Richer clubs can offer bigger transfer fees and wages, which gives them a huge advantage in player recruitment. It also makes Newcastle vulnerable in terms of fighting to keep their big-name players moving forward.

Several of their elite group have been unsettled this season and Howe has had a tough job to keep them focused and motivated when they know they can earn more money elsewhere and have a better chance of playing in the Champions League every season.

Having the richest owners in the world has proven to be largely irrelevant, so far, as they are simply unable to pump money into the club to speed up progress on and off the pitch. PIF said it wanted to turn Newcastle into the No 1 club in the country, but does not really seem to know how it is going to do that or how long it will take.

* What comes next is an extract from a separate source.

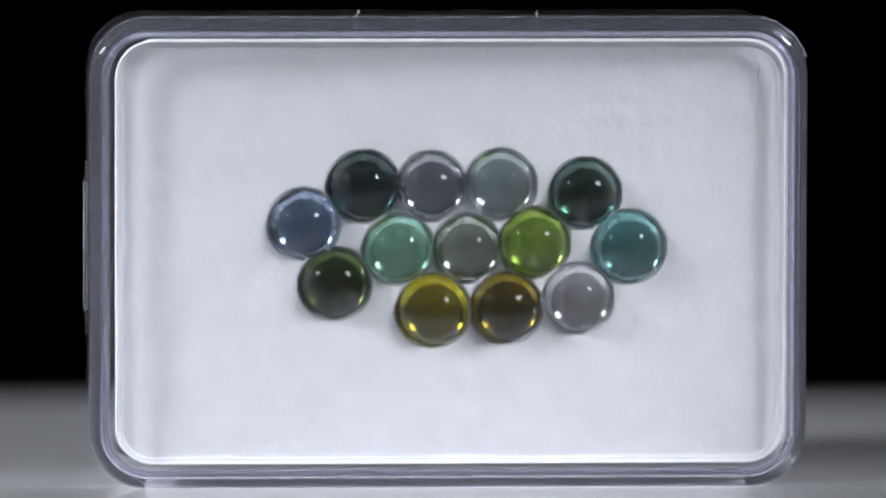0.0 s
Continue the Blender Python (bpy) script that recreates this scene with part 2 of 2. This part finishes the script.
def build_box():
    box = new("gem_box")
    tagged(box, "small clear lilac-tinted plastic gem box standing on edge", "gem box")
    bm = bmesh.new()
    tray(bm, FRONT, SEAM - 0.02, 0.9, 0.4, 0.07, 2.5)
    lid = part("lid", bm, PLASTIC, box, "clear hinged plastic lid with rounded rim", RIM_PLASTIC)
    bm = bmesh.new()
    tray(bm, BACK, SEAM + 0.02, 0.9, 0.6, 0.12, 3.3)
    base = part("base", bm, PLASTIC, box, "clear plastic base tray", RIM_PLASTIC)
    bm = bmesh.new()
    ring_wall(bm, 1.0, 0.6, SEAM + 0.35, -8.8)
    rim = part("inner_rim", bm, WALL_PLASTIC, base, "thin clear inner rim")
    no_shade(lid, base, rim)
    for side in (-1, 1):
        for z in (8.2, 30.5):
            bm = bmesh.new()
            clip_ridge(bm, side, z)
            no_shade(part("snap_ridge", bm, PLASTIC, lid))
        bm = bmesh.new()
        thumb_tab(bm, side)
        tab = part("thumb_tab", bm, PLASTIC, lid)
        bm = bmesh.new()
        slit_prism(bm, side)
        no_shade(tab, part("slit_prism", bm, PLASTIC, tab))
    # Added ring: throws the rim's soft shadow on the foam, as the lid casts none.
    bm = bmesh.new()
    ridge = rounded_loop(HX - 1.35, HZ - 1.35, CORNER - 1.2, FRONT + 0.52, CZ)
    tube(bm, [p / MM for p in ridge + ridge[:1]], 0.3, 8)
    part("shadow_ridge", bm, RIM_PLASTIC, lid, "milky ridge added round the lid window to shade the foam")
    for x in (5.5 - CX, -9.4 - CX):
        bm = bmesh.new()
        rnd = random.Random(int(x * 10))
        top = [(x + rnd.uniform(-0.15, 0.15) - 0.1 * k, 4.6 - 1.3 * k, 2 * HZ + 0.01) for k in range(10)]
        tube(bm, [(x, 5.95, 2 * HZ - 2.3), (x, 5.9, 2 * HZ - 1.1), (x, 5.3, 2 * HZ - 0.25)] + top, 0.03)
        no_shade(part("hinge_line", bm, SCUFFED, lid, "whitish stress line of the hinge"))
    for z0, z1 in ((1.25, 2.6), (2 * HZ - 2.6, 2 * HZ - 1.25)):
        bm = bmesh.new()
        box_mesh(bm, (-1.3 - CX - 7.3, 5.0, z0), (-1.3 - CX + 7.3, 5.36, z1), 0.12)
        no_shade(part("latch_plate", bm, WALL_PLASTIC, base, "small grey clear plastic latch plate"))
    for x in (5.5 - CX, -9.4 - CX):
        bm = bmesh.new()
        box_mesh(bm, (x - 0.09, 4.9, 0.25), (x + 0.09, 5.95, 1.5), 0.05)
        no_shade(part("moulding_rib", bm, RIM_PLASTIC, base))
    for a0, a1, y in ((18, 52, -9.0), (44, 82, -8.6)):
        bm = bmesh.new()
        rnd = random.Random(a0)
        reach = CORNER + 0.05
        tube(bm, [(HX - CORNER + (reach + rnd.uniform(0, 0.12)) * math.cos(radians(a)), y + 0.02 * (a - a0), 2 * HZ - CORNER + (reach + rnd.uniform(0, 0.12)) * math.sin(radians(a))) for a in range(a0, a1 + 1, 4)], 0.08, 5)
        no_shade(part("edge_burr", bm, RIM_PLASTIC, lid, "thin chipped plastic burr on the corner"))
    bm = bmesh.new()
    bmesh.ops.create_uvsphere(bm, u_segments=16, v_segments=8, radius=0.55 * MM, matrix=Matrix.Translation(Vector((-0.4, 5.75, 1.25)) * MM) @ Matrix.Diagonal((1, 0.6, 1, 1)))
    no_shade(part("moulding_mark", bm, PLASTIC, base, "small round moulding mark"))
    carry(box, CX, 0, 0)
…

It is difficult to escape from the notion that PIF has a seat at the Premier League table and that is enough to satisfy it. And with other, more headline grabbing sporting ventures to consider, Newcastle is a relatively small and inconsequential part of their portfolio.

The new stadium can change that perception but the rules were drawn up to stop PIF turning Newcastle into another Chelsea or Manchester City and that collision between expectation and reality has been a sobering one.